# Written problem:
Among the entries below, find the lines with "script" and copy them.

** Start Information supplied **

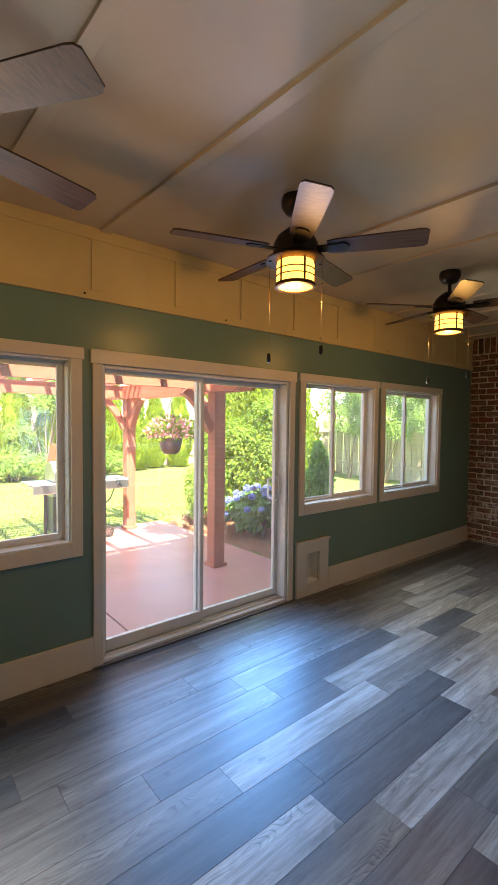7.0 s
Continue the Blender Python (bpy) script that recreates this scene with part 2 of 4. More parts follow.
M_FASCIA = paint("cream_beam_paint", (0.60, 0.47, 0.23), 0.5, 0.09, 0.05, 8)
M_GREEN = paint("green_wall_paint", (0.135, 0.22, 0.18), 0.33, 0.06, 0.10, 70)
M_TRIM = paint("white_trim_paint", (0.65, 0.585, 0.50), 0.4, 0.06, 0.05, 30)
M_ALMOND = paint("almond_frame_paint", (0.66, 0.62, 0.50), 0.45, 0.05, 0.04, 30)
M_VINYL = paint("white_vinyl", (0.70, 0.70, 0.69), 0.3, 0.03, 0.0)
M_DOOR = paint("teal_door_paint", (0.27, 0.53, 0.53), 0.38, 0.05, 0.05, 40)
M_WHITE = paint("white_plastic", (0.78, 0.77, 0.73), 0.35, 0.04, 0.0)
# house window slats share one dim olive base colour
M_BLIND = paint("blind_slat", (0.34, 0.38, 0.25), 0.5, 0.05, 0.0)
M_DOORBLIND = paint("door_blind_slat", (0.74, 0.76, 0.64), 0.45, 0.04, 0.0)
M_BLACK = paint("black_metal", (0.015, 0.014, 0.014), 0.35, 0.1, 0.0, metal=0.6)
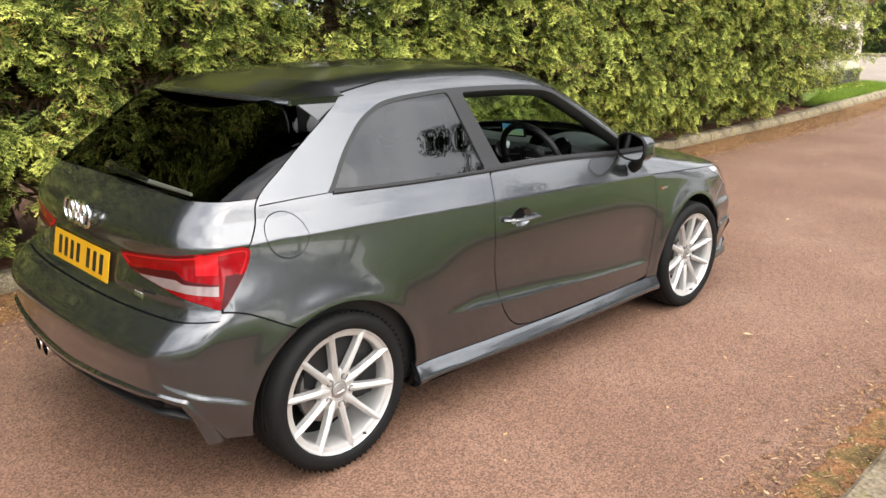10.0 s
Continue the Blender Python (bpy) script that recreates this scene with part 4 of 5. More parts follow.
ring_badge(grille, (2.016, 0, .590), -12, 1.0)
ring_badge(tailgate, (-1.788, 0, .932), 6, .9)
for k in range(4):
    part("model_badge", box(.004, .012, .018, pose(-1.792 + .004 * k * 0, -.455 - k * .017, .735, 0, 8, -10), .001), CHROME, tailgate)
    if k < 2:
        part("model_badge", box(.004, .016, .024, pose(-1.792, .47 + k * .022, .735, 0, 8, 10), .001), CHROME, tailgate)
WING_Y = -float(solve_skin(np.array([[.9, 0, .744]]), np.array([[0, -1.0, 0]]), .001)[0][1])
for s in (-1, 1):
    part("wing_badge", box(.012, .003, .013, pose(.871, s * (WING_Y + .001), .744, 0, 0, 0) @ pose(0, 0, 0, 0, 12, 0), .001), RED_INK, car, "small red and silver badge")
    part("wing_badge", box(.050, .003, .011, pose(.905, s * WING_Y, .743), .001), SATIN, car, "small red and silver badge")

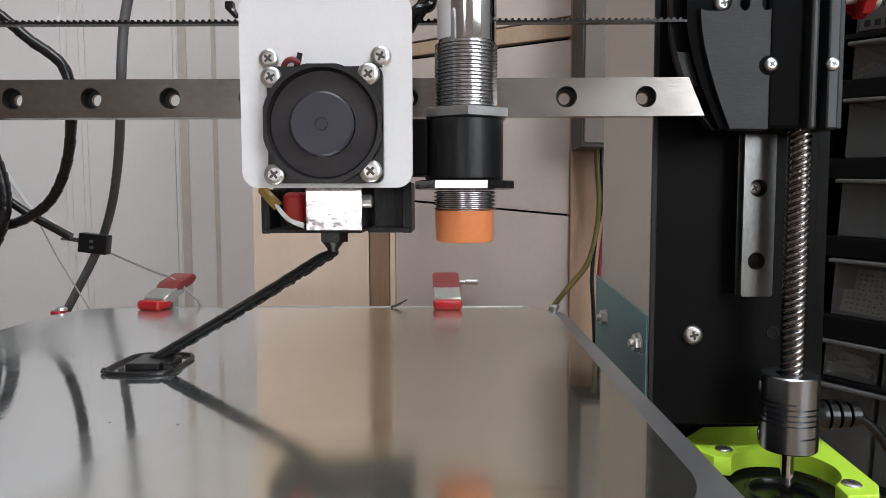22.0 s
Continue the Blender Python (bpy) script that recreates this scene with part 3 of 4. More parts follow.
# ---- gantry ----
ga = thing("gantry_rail", (0, 211, 171), "ground steel linear rail with a row of counterbored holes", "linear rail")
hx = [63.1 - 25.15 * k for k in range(12)]
edge = [(-230, 171), (81.7, 171), (76.5, 183), (-230, 183)]
front = plate_with_holes(edge, [circle(x, 177, 3.35, 28) for x in hx], 207, 211.2)
back = plate_with_holes(edge, [circle(x, 177, 1.85, 20) for x in hx], 211.2, 212.6)
part("rail_bar", join(front, back), M_STEEL, ga, "ground steel bar", smooth=False)
for x in hx[:10]:
    part("counterbore", lathe([(1.87, 211.1), (3.3, 211.1), (3.3, 207.25), (3.36, 207.25), (3.36, 211.18), (1.87, 211.18), (1.87, 211.1)], (x, 0, 177), "y", 28), M_BORE, ga, "dark lining for the shade in the counterbore")
bl = thing("toothed_belt", (-70, 205, 199), "black toothed drive belt", "belt")
part("belt_band", box(-230, 74.5, 203.8, 207, 199.3, 200.0), M_RUBBER, bl)
teeth = bmesh.new()
for k in range(152):
    x = -229.5 + 2.0 * k
    prism([(x - 0.6, 200.0), (x + 0.6, 200.0), (x + 0.4, 200.5), (x + 0.15, 200.65), (x - 0.15, 200.65), (x - 0.4, 200.5)], 203.8, 207, bm=teeth)
tagged(part("belt_teeth", teeth, M_RUBBER, bl), kind="stuff")

ca = thing("z_carriage", (100, 210, 166), "black printed carriage block riding on the lead screw", "carriage")
def bend(pts, n=6):
    return [(p.x, p.y) for p in spline([(x, z, 0) for x, z in pts], n)]


rim = bend([(84.6, 166.4), (81.4, 170.4), (77.0, 177.6), (73.5, 185.8), (71.2, 195), (70.4, 206)]) + [(70.4, 250)]
brow = bend([(86.0, 166.5), (81.2, 176.9), (77.6, 187.3), (75.3, 197), (74.8, 206)]) + [(74.8, 250)]
brink = bend([(88.7, 166.3), (86.0, 173), (83.4, 180.4), (81.0, 188.6), (79.4, 196), (78.6, 203.4)])
part("carriage_body", box(86.5, 124, 211.1, 229, 166.6, 250, 0.4), M_SHADED_BLACK, ca)
part("back_sheet", prism([(124, 166.6), (124, 250)] + rim[::-1], 209.2, 211, "y"), M_SHADED_BLACK, ca)
part("rim_wall", prism(rim + [(71.2, 250)] + [(x + 0.8, z) for x, z in rim[-2::-1]], 207.6, 209.1, "y"), M_BLACK_PLATE, ca, "thin raised black rim")
part("step_face", prism(bend([(75.6, 180.5), (73.9, 185.6), (72.3, 191)]) + [(76.6, 191), (77.6, 187.6), (79.8, 180.5)], 208.0, 209.2, "y", 0.2), M_BLACK_PRINT, ca, "small charcoal step")
part("curved_wall", prism(brow + [(79.4, 250)] + [(x + 0.4, z) for x, z in brink[::-1]], 205.6, 209.2, "y", 0.4), M_SHADED_BLACK, ca, "smooth curved black wall")
top_edge = [(100.6, 166.3), (100.6, 203.2), (99.2, 202.4), (98, 202.6), (97.2, 204), (97, 250), (94.4, 250), (94.2, 204), (93.4, 202.6), (92.3, 202.1), (91.2, 202.6), (90.4, 204), (90.2, 250), (88.8, 250), (88.6, 204.5), (87.6, 203), (85.5, 202.2), (81, 202.3), (79.5, 202.9)]
part("face_block", prism(top_edge + brink[::-1], 204, 209.2, "y", 0.35), M_FACE_PRINT, ca, "black printed block with fine layer lines")
part("pocket_floor", box(79.6, 100.4, 207.6, 209.3, 202, 250), M_SHADED_BLACK, ca)
part("nut_housing", box(100.8, 112.8, 206.8, 213.4, 166.4, 250, 1.5), M_SHADED_BLACK, ca, "smooth black nut housing")
part("rib", box(113.0, 115.7, 204, 213.4, 166.3, 250, 0.9), M_LIT_PRINT, ca)
part("side_strip", box(118.4, 122.3, 204, 213.4, 166.3, 250, 0.7), M_LIT_PRINT, ca)
part("side_wall", box(122.4, 124.2, 205.4, 213.4, 166.6, 250, 0.3), M_BLACK_PRINT, ca)
# Shadow beside the screw head, drawn as a flat black disc.
part("screw_shadow", lathe([(0, -0.05), (2.9, -0.05), (3.1, 0.1), (0, 0.1)], (100.0, 204, 186.0), "y", 24), M_SHADED_BLACK, ca, "dark disc for the shadow left of the screw")
screw(ca, 100.6, 203.95, 186.2, 2.15, turn=0.9)
screw(ca, 119.8, 204, 186.2, 2.1, turn=1.2)
screw(ca, 86.6, 207.5, 205.6, 2.7, turn=0.2)
bm = lathe([(0, -2.2), (5.6, -2.2), (6.2, -1.6), (6.2, 1.6), (5.6, 2.2), (0, 2.2)], (139.4, 223, 211.6), "x", 24)
for v in bm.verts:
    d = Vector((0, v.co.y - 223, v.co.z - 211.6))
    if d.length > 4:
        v.co += d.normalized() * (0.55 * math.sin(8 * math.atan2(d.z, d.y)))
part("thumb_knob", bm, M_RED, ca, "red ridged plastic thumb knob")
part("knob_screw", lathe([(0, -14), (1.5, -14), (1.5, 3), (2.8, 3), (3.0, 5.5), (0, 6)], (139, 223, 211), "x", 16), M_ZINC, ca, "bright screw through the knob")

# ---- print head ----
hd = thing("print_head", (-34, 187, 131), "print head with white plate, black fan and heater block", "print head")
hole = [(-34.4 + 14.6 * math.cos(radians(a)), 163.6 + 14.6 * math.sin(radians(a))) for a in range(0, 360, 10)]
part("face_plate", prism(rounded(-56.5, -12.6, 147.9, 197.0, 4.2, 12), 165, 168.5, "y", 0.2), M_WHITE_PRINT, hd, "white plastic plate with round corners")
fan = part("fan_frame", plate_with_holes(rounded(-49.0, -19.8, 149.0, 178.2, 2.0, 4), [hole], 162.2, 164.9), M_BLACK_FAN, hd, "black square fan frame")
ring = [(a * min(1.0, 14.75 / max(abs(a * math.cos(radians(d))), abs(a * math.sin(radians(d))))), d) for d in range(0, 360, 4) for a in (15.25,)]
shroud = plate_with_holes([(-34.9 + q * math.cos(radians(d)), 163.8 + q * math.sin(radians(d))) for q, d in ring], [circle(-34.9, 163.8, 14.0, 60)], 160.3, 162.1)
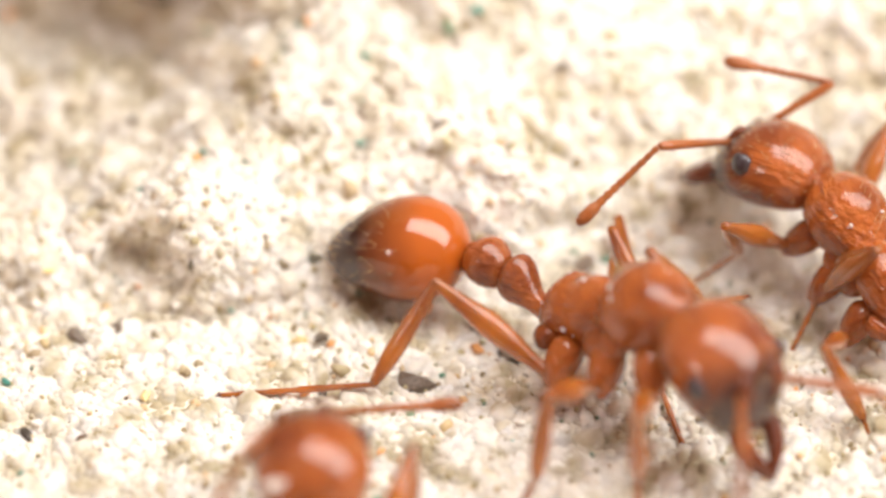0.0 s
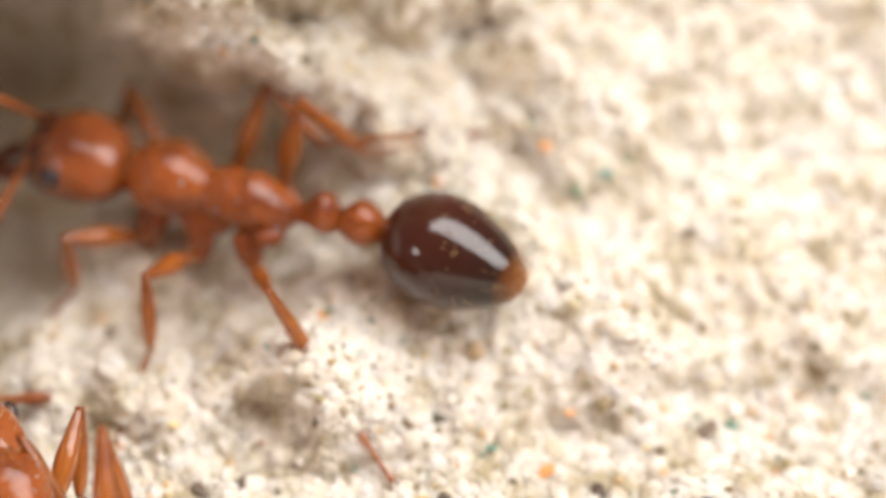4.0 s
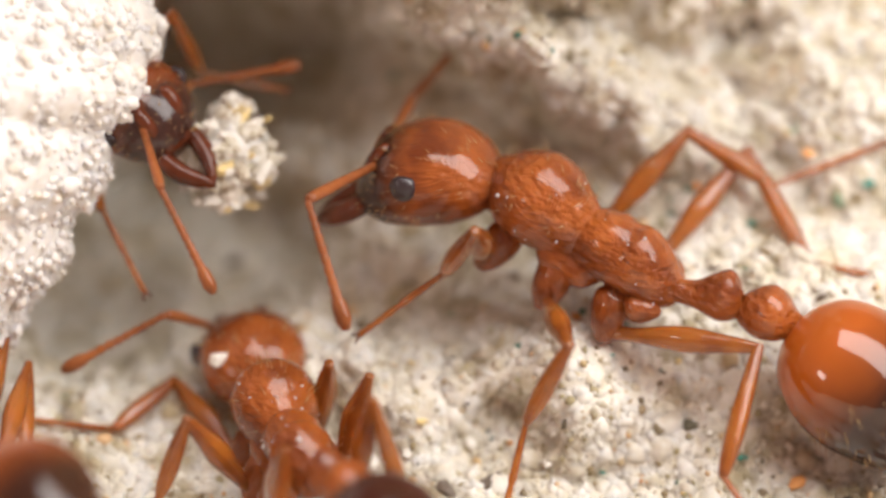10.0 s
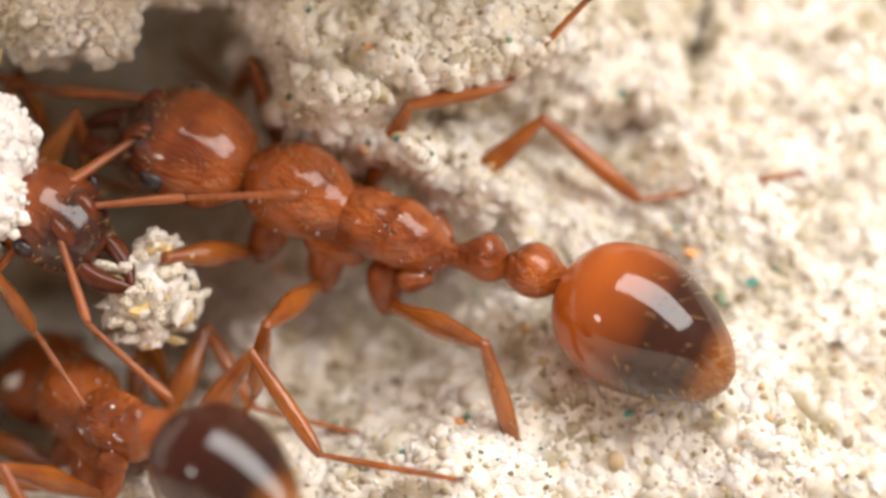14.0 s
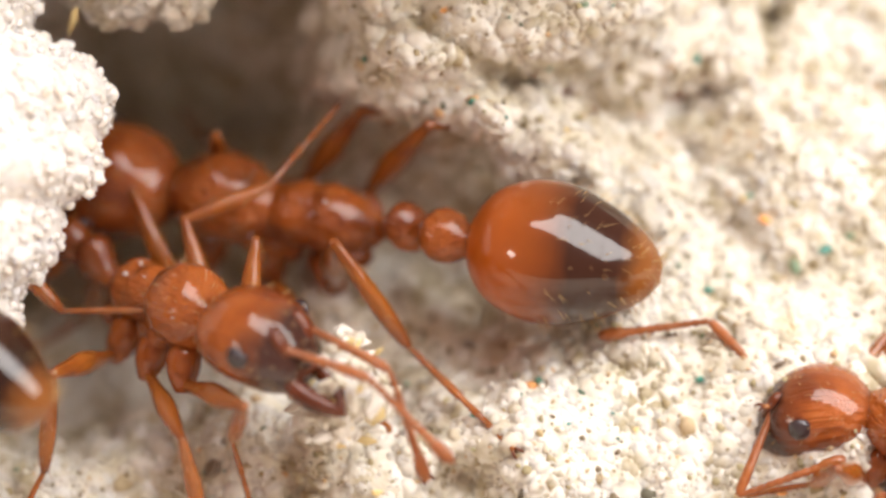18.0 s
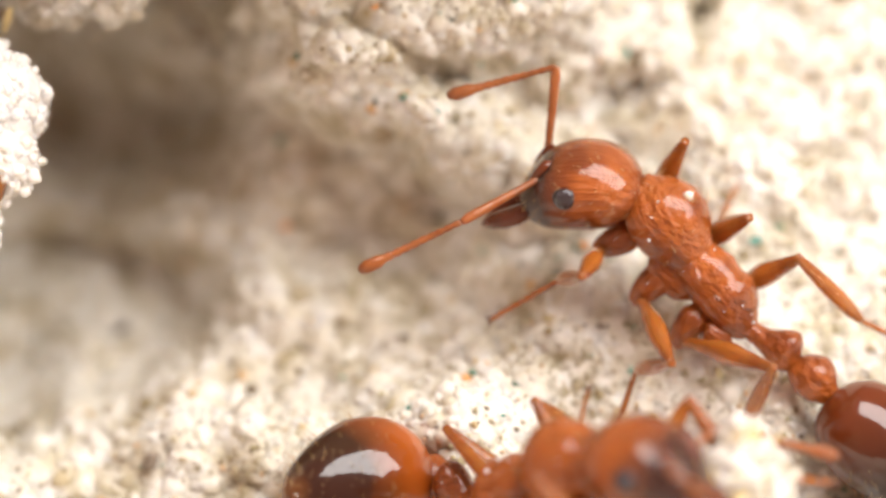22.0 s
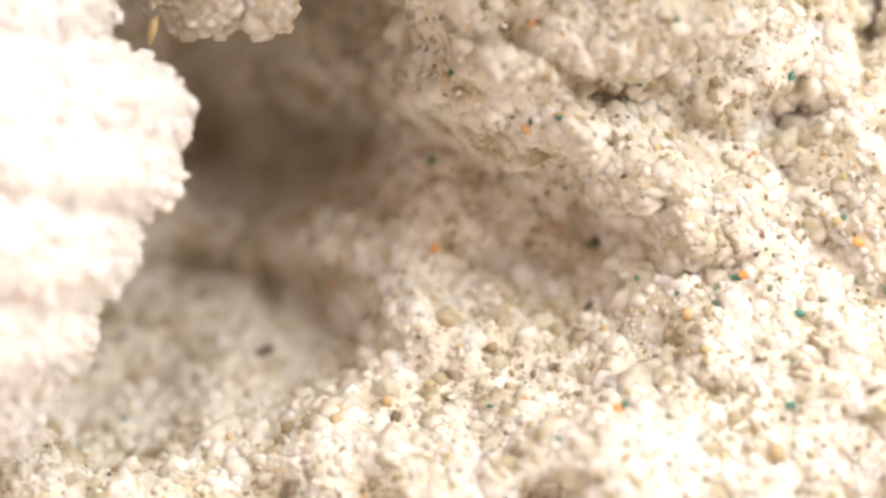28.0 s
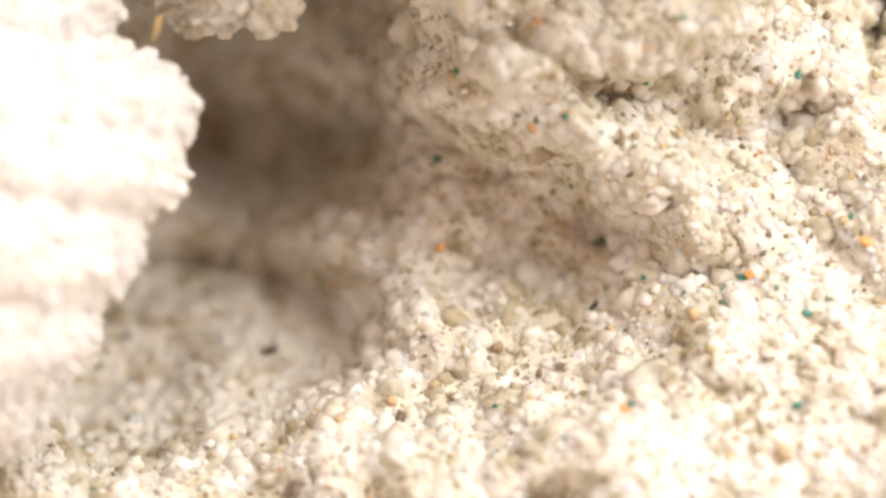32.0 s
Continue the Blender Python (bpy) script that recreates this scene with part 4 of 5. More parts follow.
# worker that waits beside the stone
waiter, waiter_parts = make_ant("amber worker ant standing on sand beside the stone", 0.86, GASTER_AMBER, 808, 1)
waiter_rows = (
    (6, -6.446, -4.011, 1.094, -0.505, 0.839, -0.203, -0.211, 0.108, 0.971, 1, -0, 0, 1, -0, 0, 1, -0, 0),
    (8.5, -3.985, -3.806, 1.304, -0.48, 0.827, -0.293, -0.254, 0.189, 0.949, 1, -0, 0, 1, -0, 0, 1, -0, 0),
    (9, -3.781, -3.701, 1.285, -0.451, 0.84, -0.302, -0.244, 0.209, 0.947, 1, 0, -0, 1, 0, -0, 1, 0, -0),
    (10, -3.93, -3.272, 1.319, -0.46, 0.838, -0.295, -0.251, 0.196, 0.948, 1, -0, 0, 1, -0, -0, 1, -0, -0),
    (11, -3.844, -2.948, 1.331, -0.461, 0.838, -0.291, -0.256, 0.189, 0.948, 1, -0, 0, 1, -0, -0, 1, -0, -0),
    (12, -3.408, -3.178, 1.396, -0.445, 0.845, -0.297, -0.254, 0.198, 0.947, 1, -0, 0, 1, -0, 0, 1, -0, 0),
    (13, -3.991, -3.297, 1.367, -0.501, 0.808, -0.309, -0.292, 0.178, 0.94, 1, -0, 0, 1, -0, -0, 1, -0, -0),
    (14, -6.29, -3.24, 1.365, -0.507, 0.803, -0.313, -0.3, 0.177, 0.938, 1, -0, 0, 1, -0, -0, 1, -0, -0),
)
waiter_legs = {
    "R2": ((9, (1.59, -1.28, -0.49, 0.03, -0.69, -0.42)), (10, (1.47, -1.14, 0.09, 0.66, -0.69, -1.24)), (11, (1.3, -1.23, 0.1, 0.6, -1.12, -1.34)),),
    "R3": ((10, (1.28, -1.21, -0.16, -0.38, -0.39, -1.55)), (11, (1.19, -1.32, -0.26, -0.45, -1.29, -1.74)), (12, (1.44, -1.04, -0.28, -0.11, -1.48, -1.7)),),
}
waiter_feelers = {
}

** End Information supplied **

# Answer in full:
Continue the Blender Python (bpy) script that recreates this scene with part 2 of 4. More parts follow.
Continue the Blender Python (bpy) script that recreates this scene with part 4 of 5. More parts follow.
Continue the Blender Python (bpy) script that recreates this scene with part 3 of 4. More parts follow.
Continue the Blender Python (bpy) script that recreates this scene with part 4 of 5. More parts follow.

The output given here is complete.